Aremu further advised; “Logistics of stop-in-the-gap
training should also be worked out by the Federal
Ministries of Education and Labour in conjunction
with state ministries and zonal offices. Lastly, the
recruitment should pass integrity test so as not to
be hijacked by politicians.”
Also reacting, the Dean, School of Education,
Adeniran Ogunsayan College of Education, Ijanikin,
Dr. Deborah Delegiwa urged the Federal Government
to reconsider its proposed plan. According to her,
the decision to recruit graduates without training as
teachers will spell doom for the sector, stating that
teaching is an art, not a mere vocation.
Necessary knowledge
She said:”Teaching is an art that requires a person
to acquire basic and necessary knowledge before
being qualified. If one then desires to go into
teaching without being trained, it connotes
disrespect of the teaching profession.
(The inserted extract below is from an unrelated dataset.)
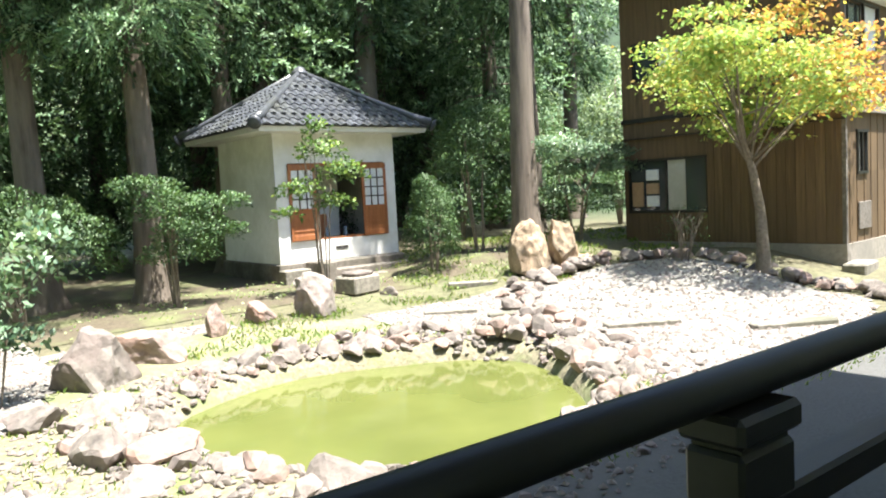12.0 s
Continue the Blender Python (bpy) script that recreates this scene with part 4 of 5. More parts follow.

The action
also suggests that the colleges and faculties of
education should cease to exist.”
On his part, the Head of Department, Early Childhood
Care and Education, AOCOED, Mr Sunday Fowowe,
stated that the decision of the President on
recruiting graduates with no formal education as
teachers amounts to passing no vote of confidence
on Teachers ‘Education.
Said he: “No matter how brilliant an individual is, he
may not be able to do well in class if he is not
made to pass through teacher training programme.
“The President’s pronouncement is like passing vote
of no confidence on teachers’ education, hence, all
colleges and faculties of education should be
scrapped.”added Mr Fowowe.
If you are considering 500,000 graduates into the
teaching sector, they should be tested and trusted.
“Those who have been trained for three years in
colleges of education or four years in faculties of
education are the ones saddled with the sole
responsibility of teaching because, they have been
equipped with innovative and basic skills.